■ Collected material
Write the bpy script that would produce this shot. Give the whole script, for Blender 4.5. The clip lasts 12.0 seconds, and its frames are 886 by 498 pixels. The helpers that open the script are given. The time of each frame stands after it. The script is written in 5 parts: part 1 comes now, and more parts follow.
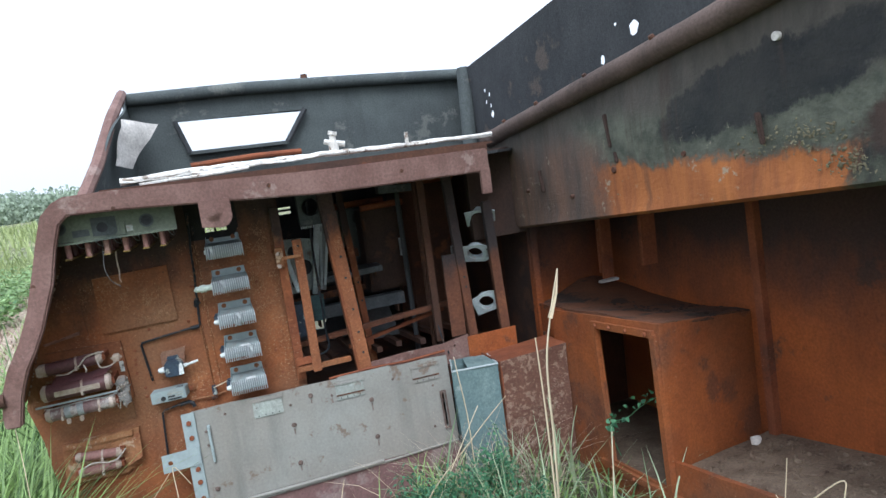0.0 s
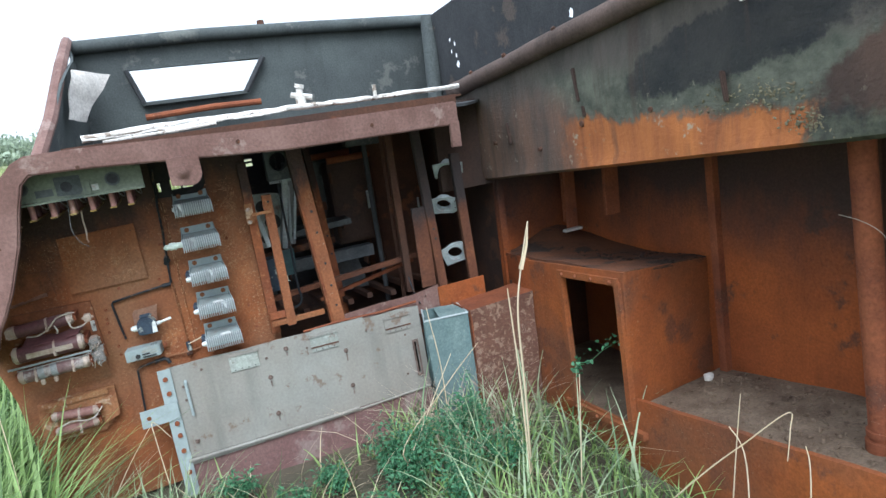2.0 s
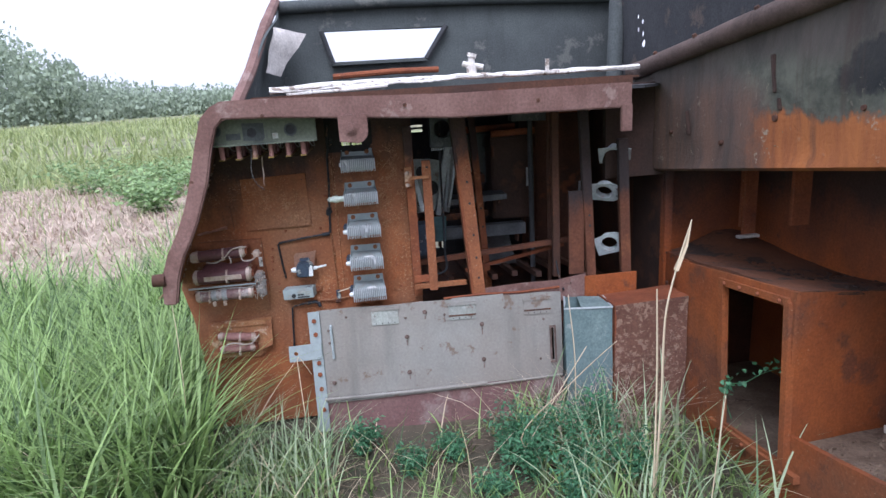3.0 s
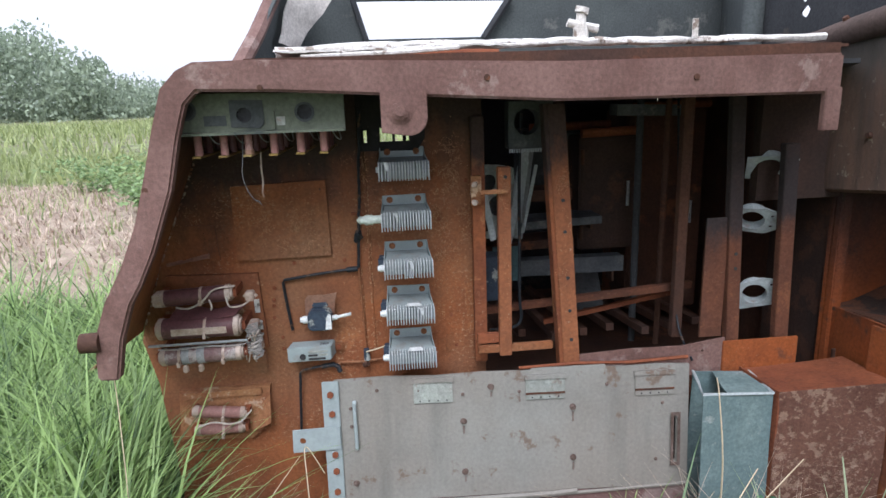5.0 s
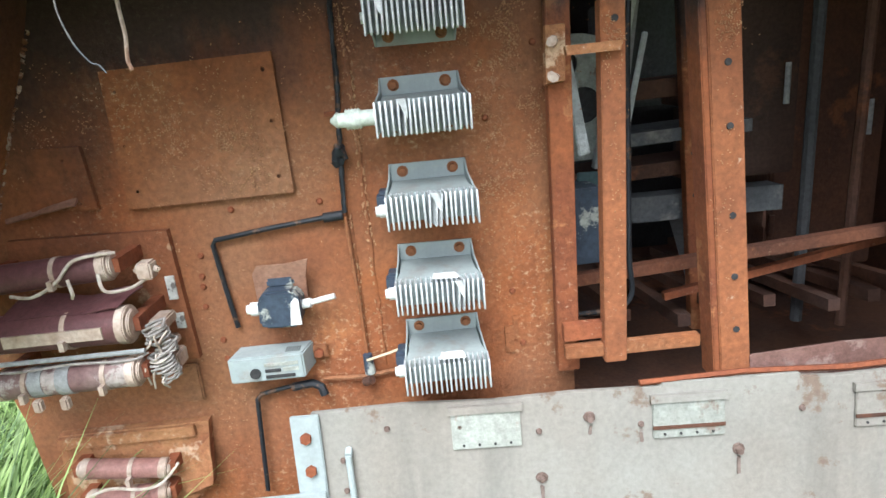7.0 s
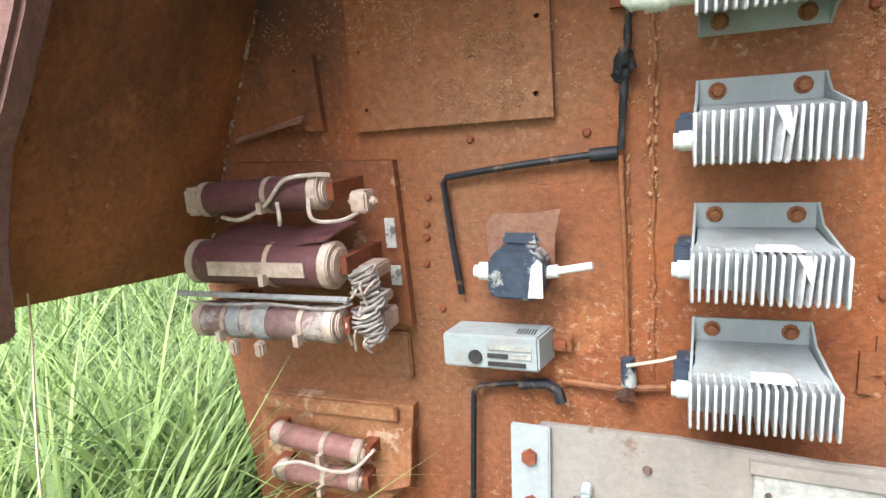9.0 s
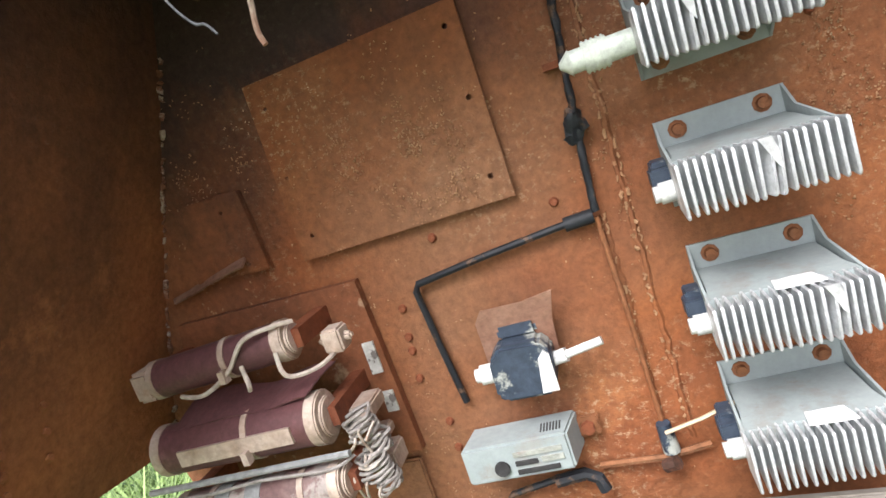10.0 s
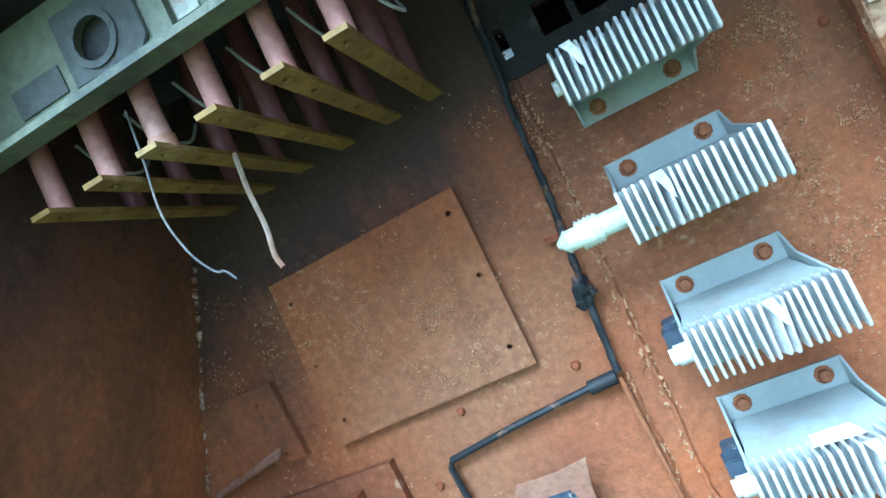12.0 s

■ Requirements
Repeat the listing above exactly, with no pictures.

■ Response
Write the bpy script that would produce this shot. Give the whole script, for Blender 4.5. The clip lasts 12.0 seconds, and its frames are 886 by 498 pixels. The helpers that open the script are given. The time of each frame stands after it. The script is written in 5 parts: part 1 comes now, and more parts follow.
0.0 s
2.0 s
3.0 s
5.0 s
7.0 s
9.0 s
10.0 s
12.0 s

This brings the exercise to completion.